▶ _Do this_
Reproduce the material word for word; the images stay out.

▶ _Dataset extract_
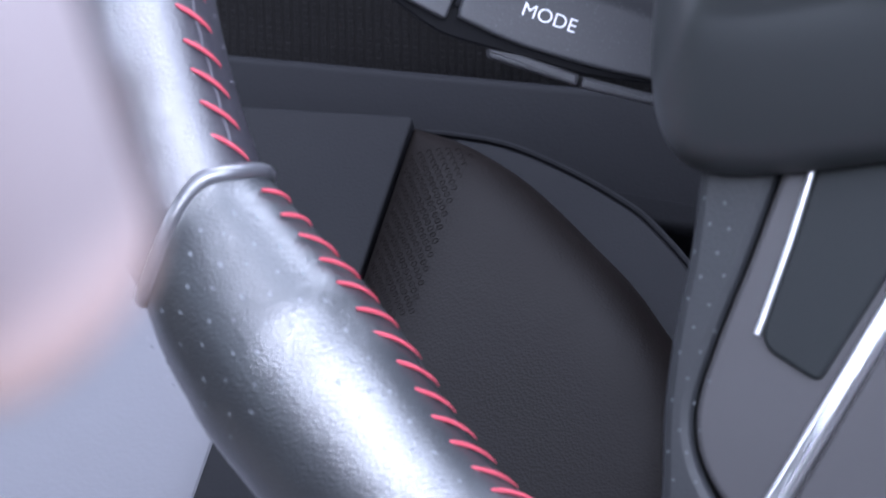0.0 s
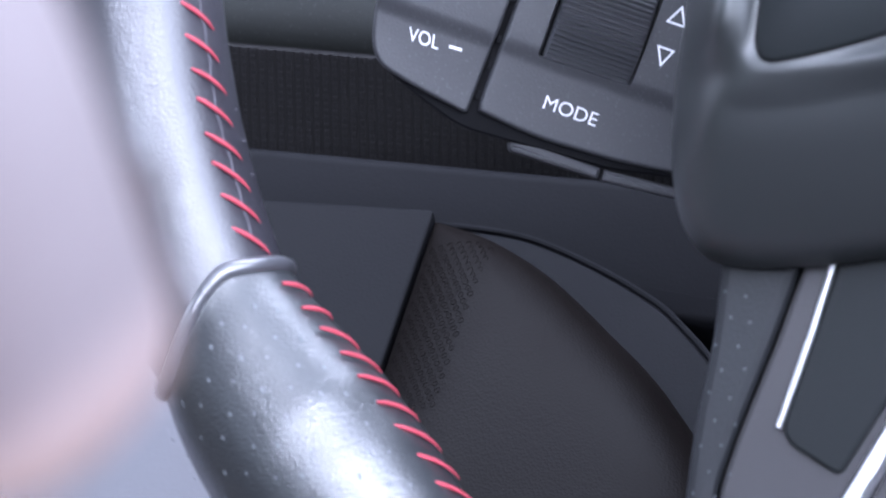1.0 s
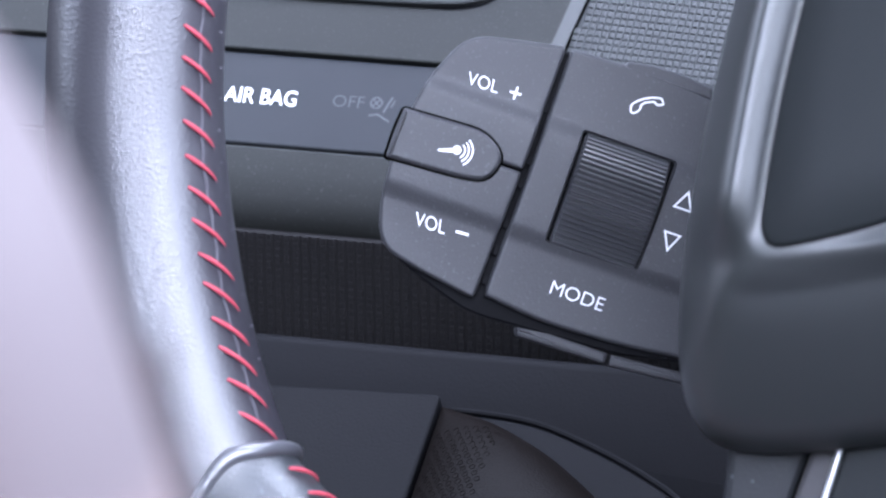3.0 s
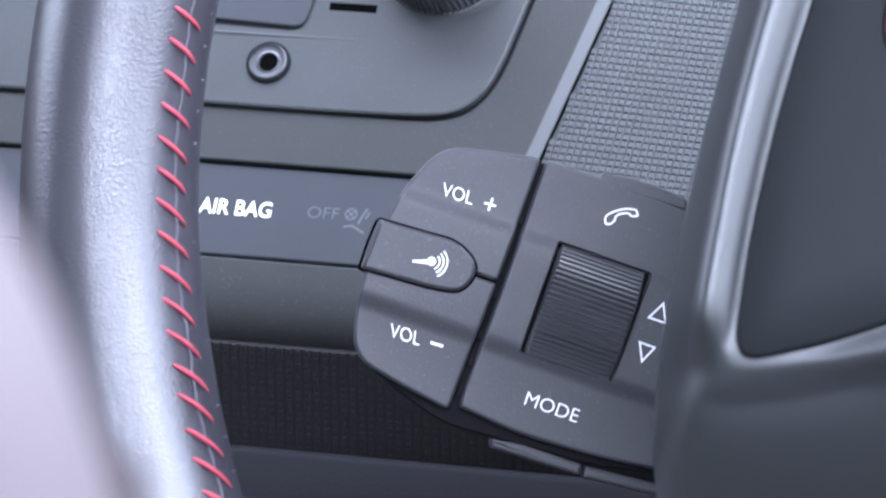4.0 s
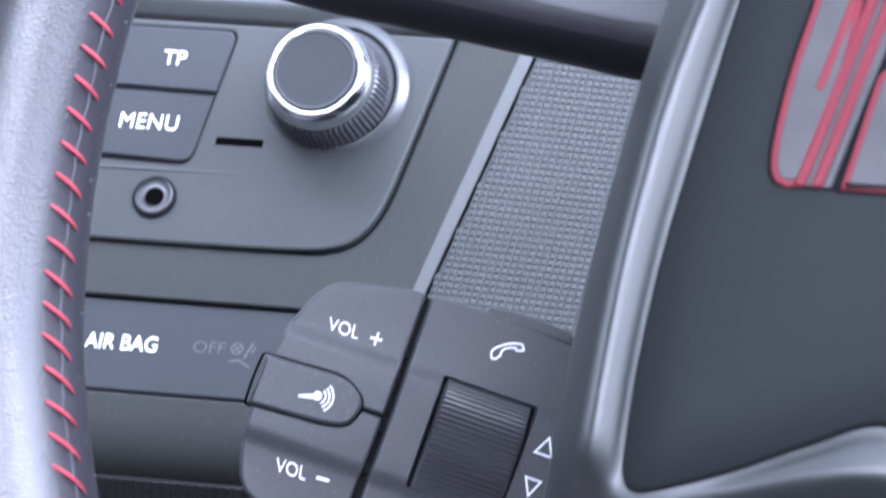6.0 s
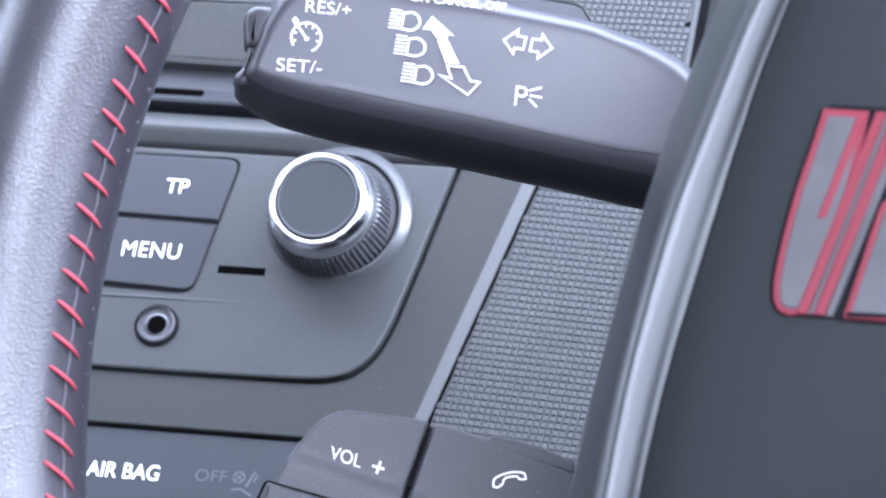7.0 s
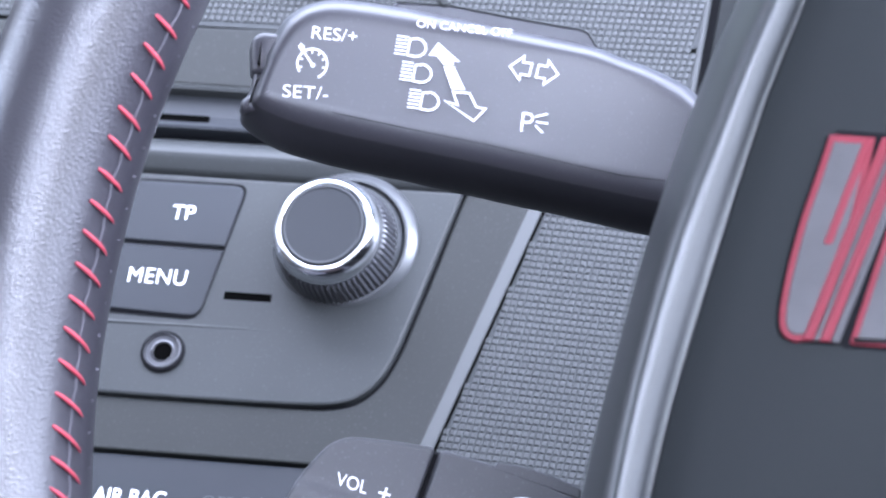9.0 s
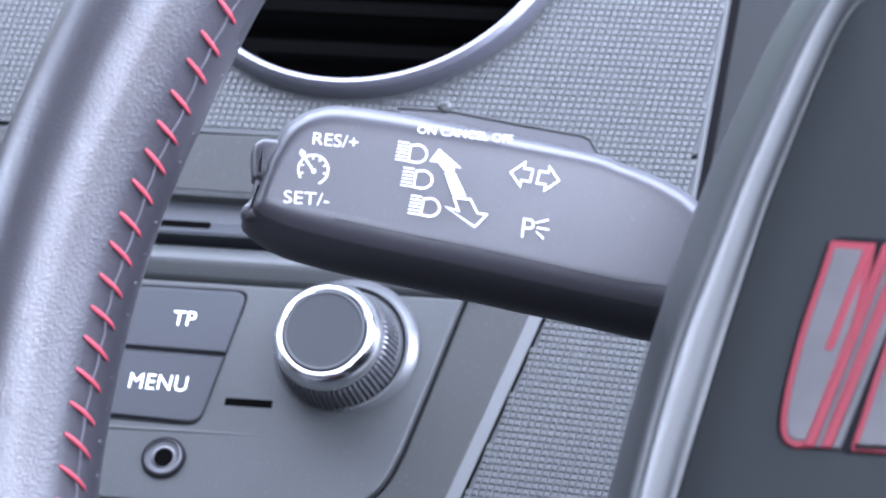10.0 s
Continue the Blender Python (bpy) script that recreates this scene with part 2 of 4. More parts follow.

▶ _Complete response_
0.0 s
1.0 s
3.0 s
4.0 s
6.0 s
7.0 s
9.0 s
10.0 s
Continue the Blender Python (bpy) script that recreates this scene with part 2 of 4. More parts follow.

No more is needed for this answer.